Hussey made a little blip in the news when her New York City story began back in July 1961. The Irish Echo photographer Tom Matthews took a photo of her with her husband Dermot and their children Tony, Frank, Nuala, Emer and Deirdre after they disembarked from an Air Lingus plane at Idlewild Airport.

Peggy Hussey photographed with members of the 3rd and 4th generations of her family.

Dermot Hussey was headhunted the previous year for an important job in the United Nations. “They didn’t use that word then,” said his daughter. Whatever word or words they did use, he and his wife agreed to leave behind the lives they had at Calderwood Avenue, Drumcondra, in Dublin. The Tralee, Co. Kerry, native Hussey had been a soldier in the Irish army during World War II (or the Emergency as it was known in neutral Ireland), qualified at college as an engineer and was employed by Con Smith, the Renault car dealership, and would now work in procurement for the UN Secretariat.

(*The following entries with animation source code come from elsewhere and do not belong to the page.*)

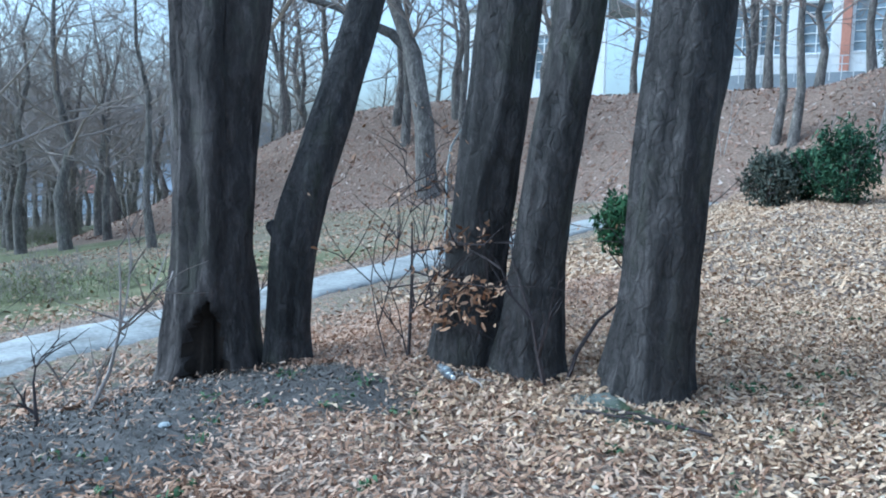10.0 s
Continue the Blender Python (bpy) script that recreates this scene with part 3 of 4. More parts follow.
hewn("edging_stone", [(-0.67, 8.34, 1.615), (0.16, 8.2, 1.6), (0.2, 8.36, 1.595), (-0.66, 8.6, 1.61)], 0.13, M_MOSSY, "low edging stone with a bright moss front", "stone", G, 10, sunk=0.15, bevel=0.025, rough=0.02)
hewn("edging_stone", [(0.18, 8.1, 1.57), (0.4, 7.95, 1.535), (0.95, 8.17, 1.55), (0.98, 8.3, 1.555), (0.4, 8.18, 1.57)], 0.12, M_MOSSY, "narrow edging stone set askew with moss", "stone", G, 11, sunk=0.15, bevel=0.02, rough=0.018)
hewn("flat_stone", [(1.2, 8.76, 1.575), (1.46, 8.62, 1.6), (1.52, 8.92, 1.605), (1.32, 8.98, 1.58)], 0.08, M_SLAB, "flat worn stone beside a mossy one", "stone", "", 18, sunk=0.15, bevel=0.02, rough=0.012)
hewn("edging_stone", [(1.5, 8.62, 1.61), (1.62, 8.57, 1.635), (1.82, 8.6, 1.645), (1.86, 8.98, 1.65), (1.56, 8.96, 1.62)], 0.11, M_MOSSY, "small mossy stone by the end of the edging", "stone", G, 12, sunk=0.15, bevel=0.025, rough=0.02)
hewn("flat_slab", [(0.36, 12.28, 1.695), (0.96, 11.74, 1.675), (1.5, 11.98, 1.675), (0.98, 12.42, 1.695)], 0.06, M_FLAG, "sunken grey slab with mossy edges among leaves", "stone", "", 13, 0.006, 0.1, 0.015)
G = "flagstones at the tree foot"
hewn("flagstone", [(-1.42, 12.2, 1.675), (-1.13, 12.02, 1.665), (-0.98, 12.2, 1.675), (-1.2, 12.4, 1.685)], 0.05, M_FLAG, "broken grey flagstone at the foot of a tree", "stone", G, 14, 0.004, 0.1, 0.012)
hewn("flagstone", [(-1.12, 12.0, 1.665), (-0.95, 11.85, 1.665), (-0.72, 12.1, 1.675), (-0.95, 12.22, 1.675)], 0.05, M_FLAG, "broken grey flagstone at the foot of a tree", "stone", G, 15, 0.004, 0.1, 0.012)
hewn("flagstone", [(-1.36, 11.52, 1.640), (-1.22, 11.42, 1.640), (-1.13, 11.53, 1.645), (-1.28, 11.6, 1.645)], 0.04, M_FLAG, "small flat grey stone showing between leaves", "stone", "", 16, 0.004, 0.1, 0.01)
hewn("half_buried_stone", [(-0.36, 5.5, 0.8), (-0.22, 5.44, 0.77), (-0.17, 5.56, 0.81), (-0.3, 5.64, 0.83)], 0.14, M_DARKMOSS, "dark upright stone with a mossy top stuck in the mulch", "stone", "", 17, 0.006, 0.1, 0.02)

# cushions of moss on the overgrown stones
M_TUFT = litter("green_moss_tuft", [(0.0, (0.05, 0.075, 0.012)), (0.5, (0.11, 0.155, 0.022)), (1.0, (0.21, 0.26, 0.05))], 0.95)
M_TUFT_BRIGHT = litter("bright_moss_tuft", [(0.0, (0.12, 0.16, 0.02)), (0.5, (0.2, 0.255, 0.03)), (1.0, (0.28, 0.33, 0.05))], 0.95)


def moss_on(ob, n, mat, seed, front=0.0, size=0.011):
    """Fine moss blades over the upper faces of a stone, thinner where noise says so; front lets it hang down the face."""
    rg_ = np.random.default_rng(seed)
    me_ = ob.data
    me_.calc_loop_triangles()
    tri = np.array([t.vertices for t in me_.loop_triangles])
    co = np.array([v.co for v in me_.vertices])
    a, b, c = co[tri[:, 0]], co[tri[:, 1]], co[tri[:, 2]]
    nrm = np.cross(b - a, c - a)
    area = np.linalg.norm(nrm, axis=1)
    up = nrm[:, 2] / np.maximum(area, 1e-9)
    top = co[:, 2].max()
    hang = (a[:, 2] > top - front) & (up > -0.2)
    w = area * np.where((up > 0.45) | hang, 1.0, 0.0)
    k = rg_.choice(len(tri), n, p=w / w.sum())
    u, v = rg_.random(n), rg_.random(n)
    u, v = np.where(u + v > 1, 1 - u, u), np.where(u + v > 1, 1 - v, v)
    p = a[k] + (b - a)[k] * u[:, None] + (c - a)[k] * v[:, None]
    patch = np.array([noise.noise(Vector(q) * 5.0 + Vector((seed, 0, 0))) for q in p])
    p = p[patch > rg_.uniform(-0.5, 0.2, n)]
    tagged(leaves_mesh("moss", p, 1.1, size, size * 0.45, mat, seed + 1, ob, 0.3), kind="stuff")


for i, ob in enumerate(o for o in list(bpy.data.objects) if o.type == "MESH" and o.parent is None and o.name.split(".")[0] in ("edging_stone", "stone_block", "stone_step")):
    if ob.data.materials[0] == M_BRIGHT:
        moss_on(ob, 16000, M_TUFT_BRIGHT, 400 + i, 0.12)
    elif ob.data.materials[0] == M_MOSSY:
        moss_on(ob, 9000, M_TUFT, 400 + i, 0.1, 0.014)
    elif ob.name.split(".")[0] == "stone_block":
        moss_on(ob, 8000, M_TUFT, 400 + i, 0.14)
    elif ob.data.materials[0] in (M_LICHEN, M_STEP):
        moss_on(ob, 3500, M_TUFT_BRIGHT, 400 + i, 0.05, 0.008)
    elif ob.data.materials[0] == M_SLAB:
        moss_on(ob, 1600, M_TUFT, 400 + i, 0.03, 0.008)

# round worn stone
bm = bmesh.new()
bmesh.ops.create_icosphere(bm, subdivisions=4, radius=0.5)
for v in bm.verts:
    v.co = Vector((v.co.x * 0.98, v.co.y * 0.9, v.co.z * 0.35)) * (1 + 0.2 * noise.noise(v.co * 3.3) + 0.05 * noise.noise(v.co * 9) + 0.02 * noise.noise(v.co * 23))
disc = part("round_stone", bm, M_BOULDER)
disc.data.polygons.foreach_set("use_smooth", [True] * len(disc.data.polygons))
disc.location = (-2.62, 4.83, ground_z(-2.62, 4.83) + 0.05)
tagged(disc, "pale rounded boulder lying low in the leaf litter", "stone")


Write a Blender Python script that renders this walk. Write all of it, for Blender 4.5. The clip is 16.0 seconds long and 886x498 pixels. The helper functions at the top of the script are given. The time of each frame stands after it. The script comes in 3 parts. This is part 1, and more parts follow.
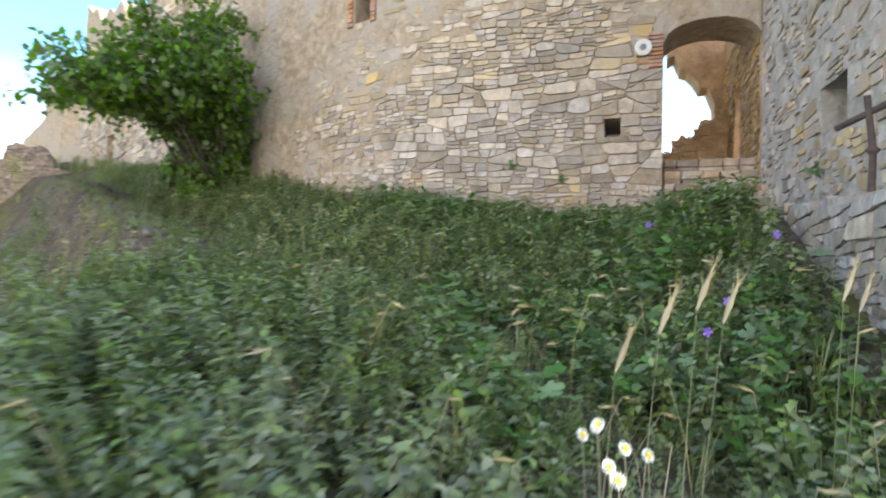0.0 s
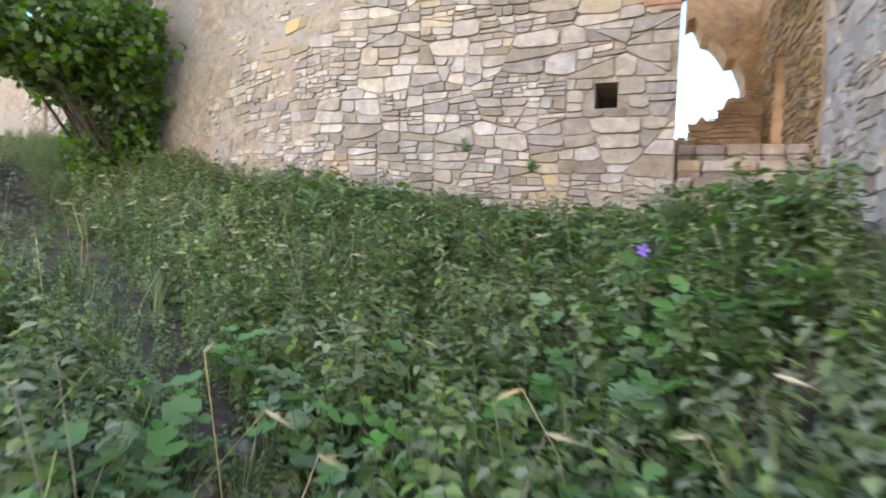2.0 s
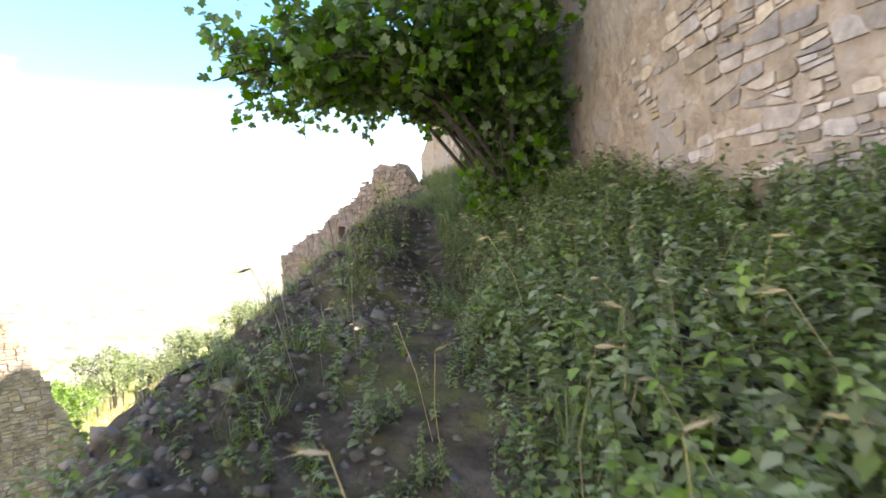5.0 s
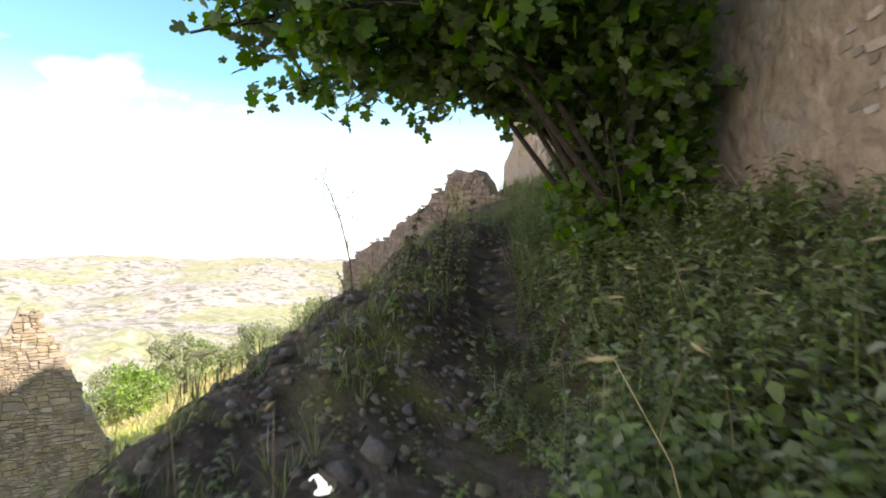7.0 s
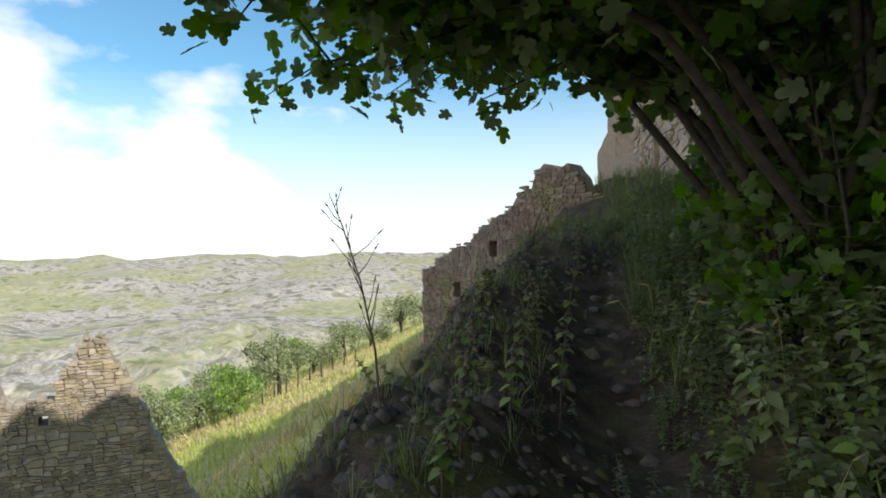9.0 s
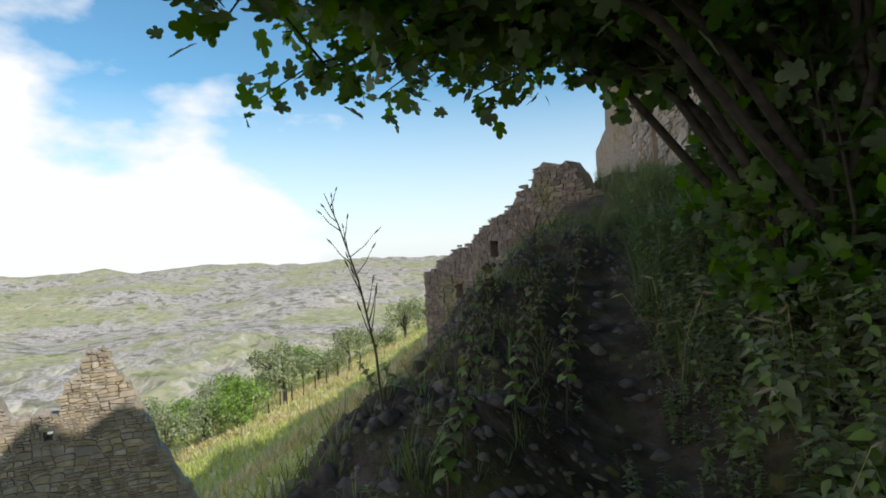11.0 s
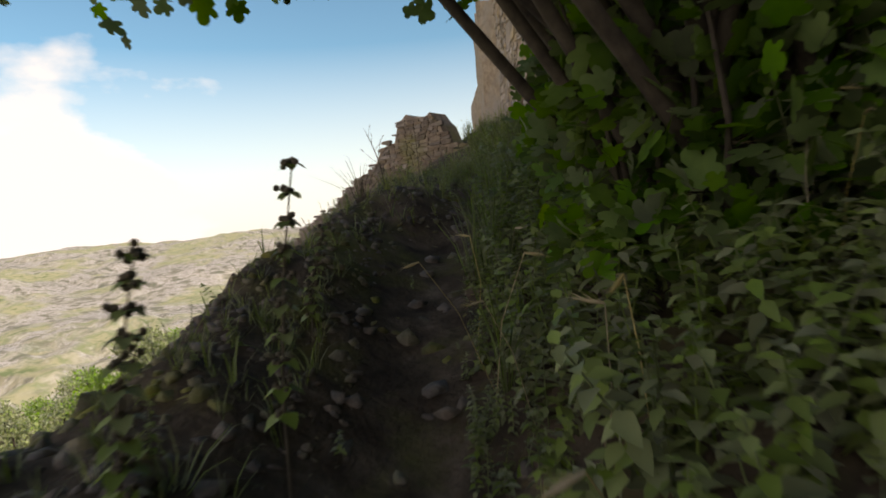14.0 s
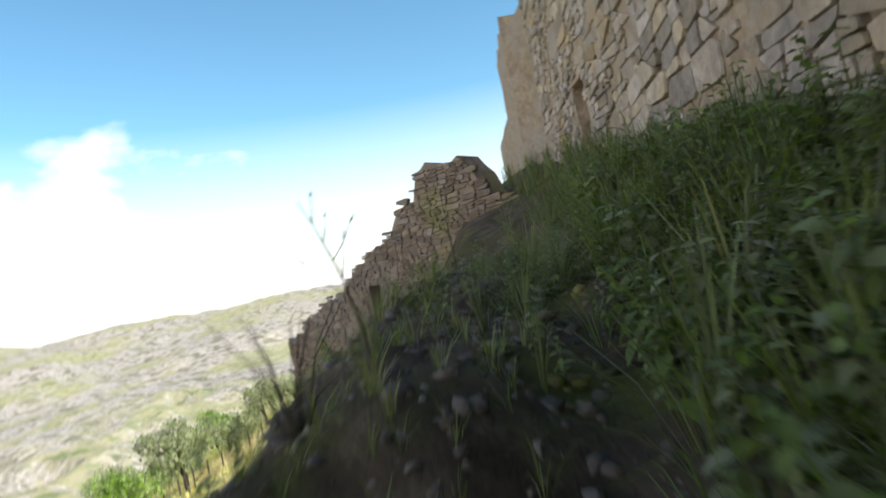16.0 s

“He was one of the first Irish citizens to get a job with the Secretariat,” his daughter Emer Casey said.

During the early 1960s, which were exciting and perilous times in the world, the Hussey children studied at the international school with children from different countries. But when their father was posted to the Middle East by the UN, he liked the idea of at least some of his children being educated at home in Ireland. “I went with my sister Emer to Holy Child in Killiney [County Dublin],” Nuala Hussey recalled. She would live for many years in Dublin, and the connection was always kept up with her first cousins who own the farm in Limerick.

These days, however, all of Peggy Hussey’s children live in the New York area or in Canada. “She’s doing brilliantly. Her health is pretty good,” her daughter said. She puts that down at least partly to the diet which Nuala oversees herself. “No processed food. I do everything from scratch.”

Dermot Hussey, who died four days short of his 93rd birthday in 2011, loved good food, too, and was a beneficiary of his daughter’s cooking.

Nuala Hussey revealed two other things about her mother. “She loves port and dark chocolate,” she said.

The open house planned for Tuesday on Saunders Street, then, should make for a great party.